Article 42WH4 Microsoft re-releases Windows 10 October 2018 update

Microsoft re-releases Windows 10 October 2018 update

by
donotreply@osnews.com (Thom Holwerda)
from OSnews on (#42WH4)

Microsoft has finally re-released the October 2018 Update for Windows 10, after pulling it about a month ago because a serious bug deleted a small number of users' files. Alongside the re-release, the company published a blog post detailing the testing process for Windows 10. This paragraph stood out to me:

Critical to any discussion of Windows quality is the sheer scale of the Windows ecosystem, where tens of thousands of hardware and software partners extend the value of Windows as they bring their innovation to hundreds of millions of customers. With Windows 10 alone we work to deliver quality to over 700 million monthly active Windows 10 devices, over 35 million application titles with greater than 175 million application versions, and 16 million unique hardware/driver combinations. In addition, the ecosystem delivers new drivers, firmware, application updates and/or non-security updates daily. Simply put, we have a very large and dynamic ecosystem that requires constant attention and care during every single update. That all this scale and complexity can "just work" is key to Microsoft's mission to empower every person and every organization on the planet to achieve more.
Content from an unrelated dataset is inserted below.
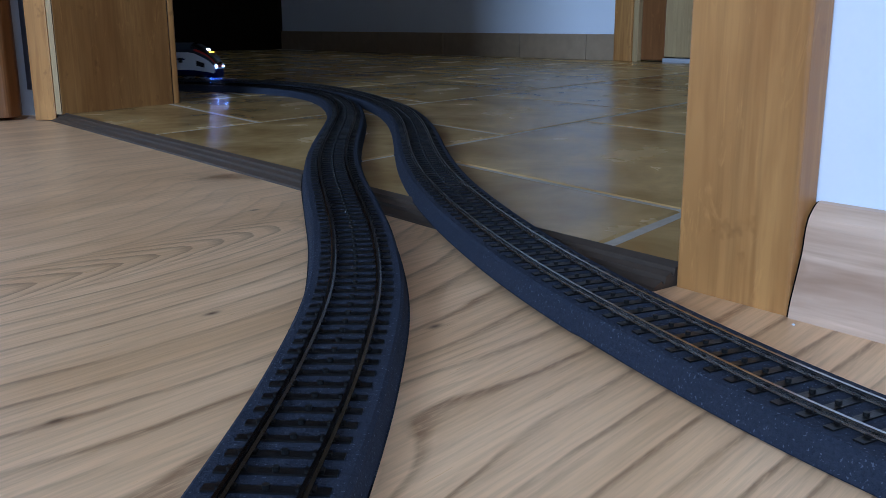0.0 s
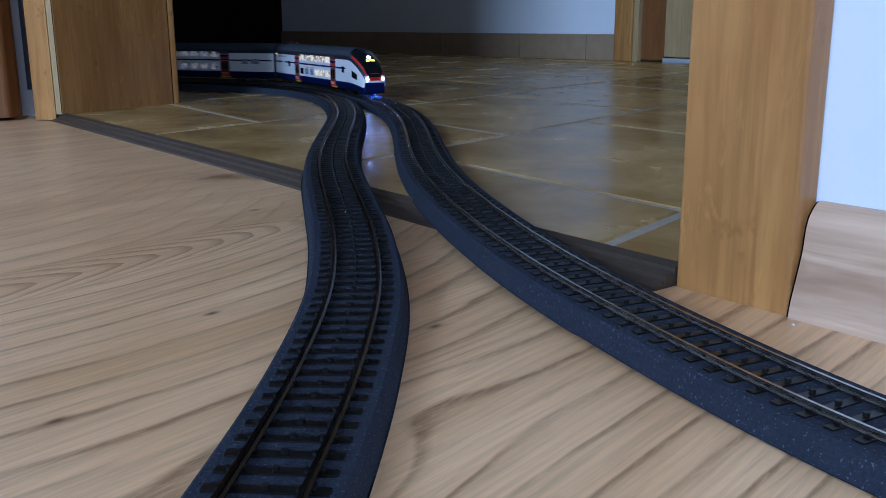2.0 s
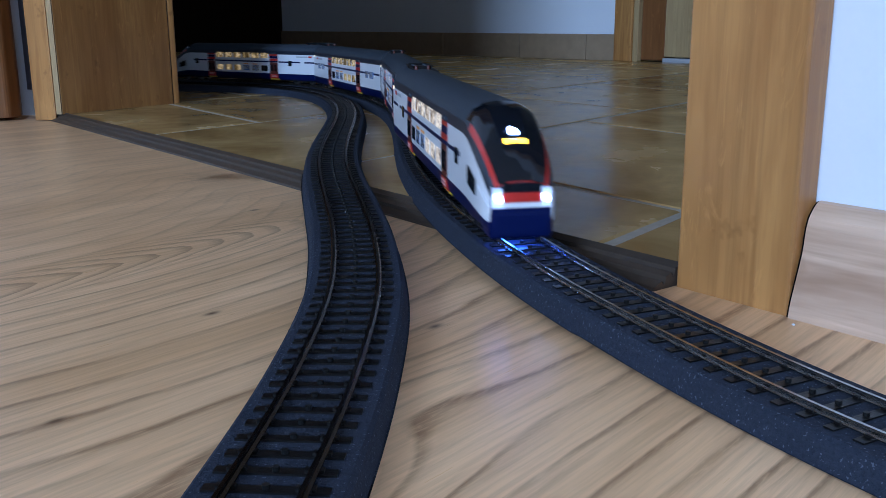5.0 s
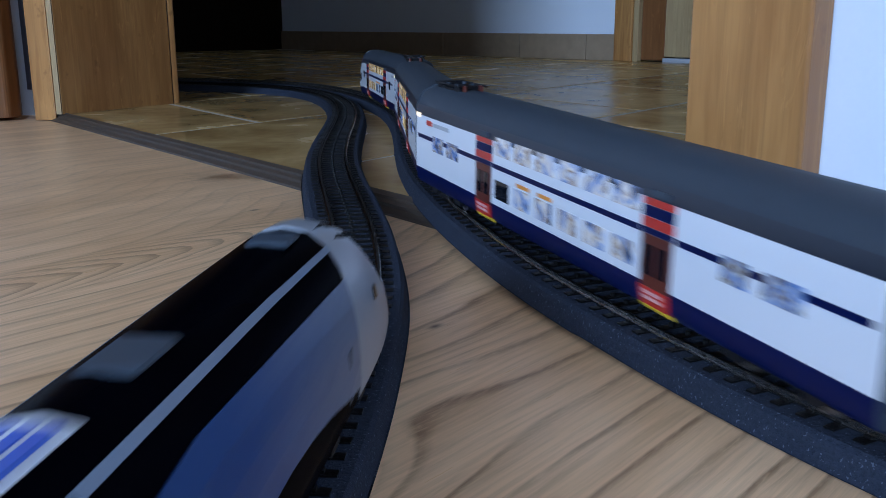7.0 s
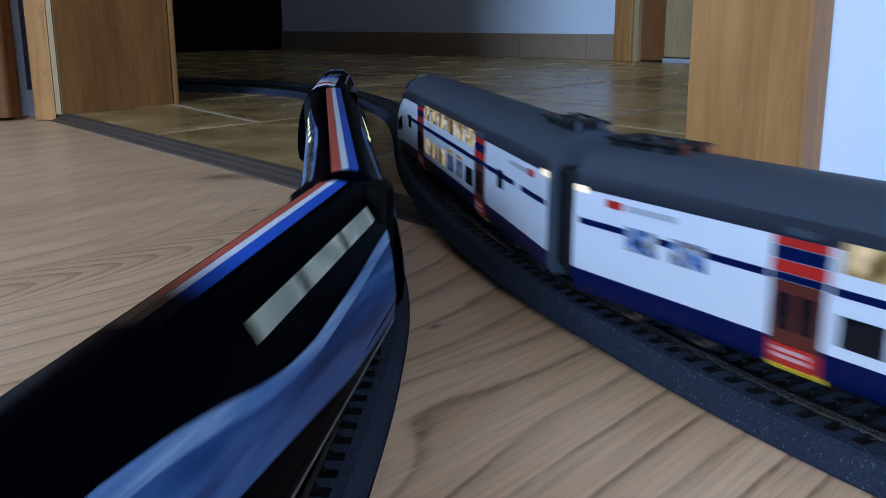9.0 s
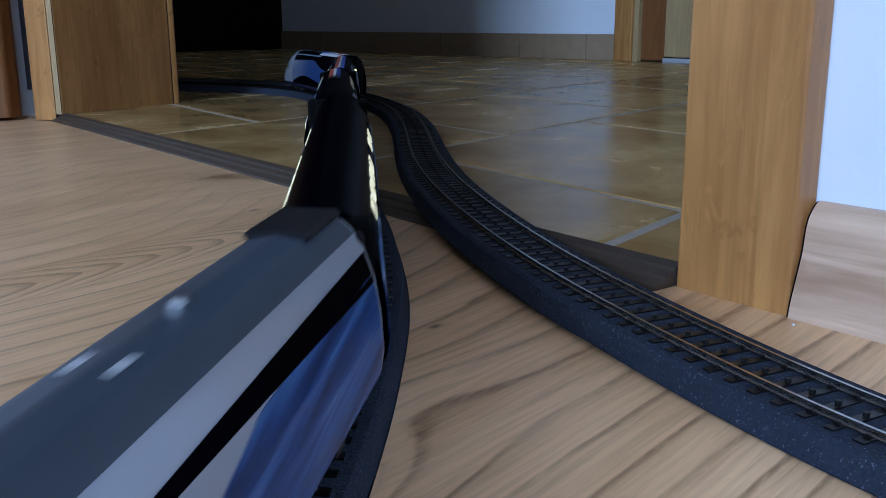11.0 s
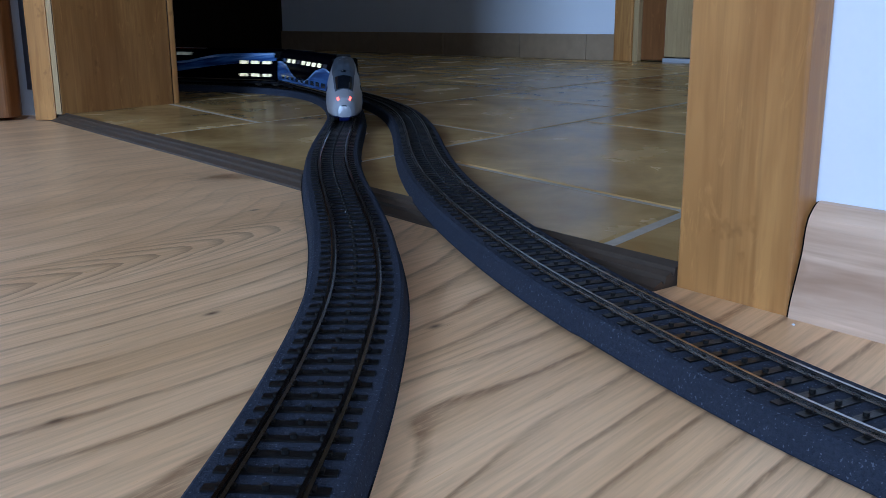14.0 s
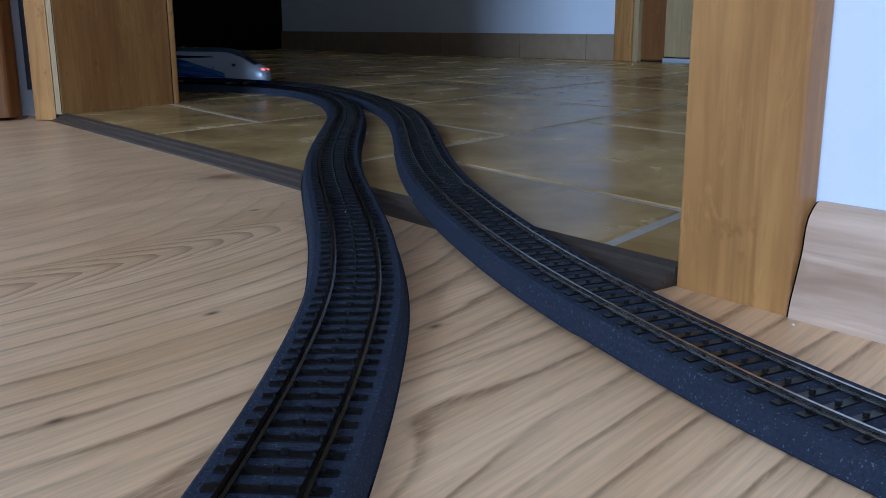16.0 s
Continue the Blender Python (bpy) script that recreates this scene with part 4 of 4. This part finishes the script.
for row in range(-14, 5):
    for col in range(-9, 11):
        off = 0.5 if row % 2 == 0 else 0.0
        p = TILE_O + TA * (row * TP) + TB * ((col + off) * TP)
        corners = [p, p + TA * TP, p + TB * TP, p + (TA + TB) * TP]
        c = (corners[0] + corners[3]) / 2
        far = [(q - JAMB).dot(N) for q in corners]
        if max(far) < EDGE + 0.02 or (c - BW).dot(BN) > 0.1 or c.x < -2.6 or c.x > 2.6 or c.y > 4.2:
            continue
        me = rng.choice(tile_meshes)
        if min(far) < EDGE:
            bm = bmesh.new()
            bm.from_mesh(me)
            bmesh.ops.bisect_plane(bm, geom=bm.verts[:] + bm.edges[:] + bm.faces[:], plane_co=JAMB + N * EDGE - p, plane_no=-N, clear_outer=True)
            me = bpy.data.meshes.new("tile")
            bm.to_mesh(me)
            bm.free()
            if not me.materials:
                me.materials.append(M_TILE)
        t = new("tile", me)
        t.parent = hall_floor
        t.location = (p.x, p.y, TILE_Z + rng.uniform(-0.0002, 0.0002))

for top, line, s_from in ((left_track, LEFT, 5.40), (right_track, RIGHT, 4.95)):
    for i in range(215):
        o = new("sleeper", SLEEPER)
        o.parent = top
        o.matrix_basis = line.matrix(s_from + i * PITCH_S)


# ---------------------------------------------------------------- movement
def car_pose(line, s, way, half):
    a, b = line.at(s + half), line.at(s - half)
    f, r = (a, b) if way > 0 else (b, a)
    t = (f - r).normalized()
    side = Vector((-t.y, t.x, 0)).normalized()
    up = t.cross(side)
    p = (f + r) / 2 + Vector((0, 0, 0.0002))
    return Matrix(((t.x, side.x, up.x, p.x), (t.y, side.y, up.y, p.y), (t.z, side.z, up.z, p.z), (0, 0, 0, 1)))


DD_HEAD = [(0.0, 6.548), (0.5, 6.468), (1.5, 6.245), (2.4, 5.990), (3.0, 5.848), (3.5, 5.722), (4.0, 5.598), (4.2, 5.548), (6.3, 5.007), (6.5, 4.955), (7.0, 4.826), (7.5, 4.700), (8.0, 4.566), (8.5, 4.443), (9.0, 4.320), (9.2, 4.264), (11.3, 3.68), (16.0, 2.36)]
HS_HEAD = [(0.0, 3.825), (6.3, 5.52), (7.0, 5.7), (7.3, 5.777), (7.5, 5.829), (7.8, 5.907), (8.2, 6.021), (8.5, 6.089), (9.0, 6.253), (9.2, 6.312), (11.3, 6.828), (11.5, 6.887), (11.7, 6.944), (12.0, 7.027), (12.1, 7.057), (12.5, 7.177), (13.0, 7.317), (14.0, 7.575), (14.5, 7.716), (15.0, 7.865), (15.5, 8.001), (16.0, 8.122)]


def head_at(rows, t):
    return float(np.interp(t, [r[0] for r in rows], [r[1] for r in rows]))


def smooth_head(rows, t):
    return sum(head_at(rows, min(max(t + d, 0), 16.0)) for d in (-0.2, -0.1, 0.0, 0.1, 0.2)) / 5 if 0.2 < t < 15.8 else head_at(rows, t)


def motions():
    times = [i * 0.2 for i in range(81)]
    for k, car in enumerate(dd_train):
        way = -1 if k < 3 else 1
        walk(car, [(t, car_pose(RIGHT, smooth_head(DD_HEAD, t) + (k + 0.5) * CAR, way, 0.118)) for t in times])
    back = [POWER / 2, POWER + TRAILER / 2, POWER + 1.5 * TRAILER, POWER + 2.5 * TRAILER, POWER + 3 * TRAILER + TAIL / 2]
    for k, car in enumerate(hs_train):
        way = 1 if k < 4 else -1
        walk(car, [(t, car_pose(LEFT, smooth_head(HS_HEAD, t) - back[k], way, 0.066 if k in (0, 4) else 0.108)) for t in times])


motions()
With the virtually unlimited number of hardware and software permutations Windows runs on, it's actually nothing short of a miracle that updates go out to most users every month. Sure there is the occasional problem - like what happened a month ago - but Windows' update proces is an engineering marvel, and while blind Microsoft and Windows hate often blinds people to the things Microsoft does well, the fact remains that there is no other operating system in the world that even comes close to Windows when it comes to releasing updates for such a wide variety of possible hardware and software permutations.

I mean, Apple has had to pull a watchOS update only recently because it bricked Apple Watches - and how many Apple Watch models are there, total? Ten?

Windows has more than enough issues, but its update process is not one of them.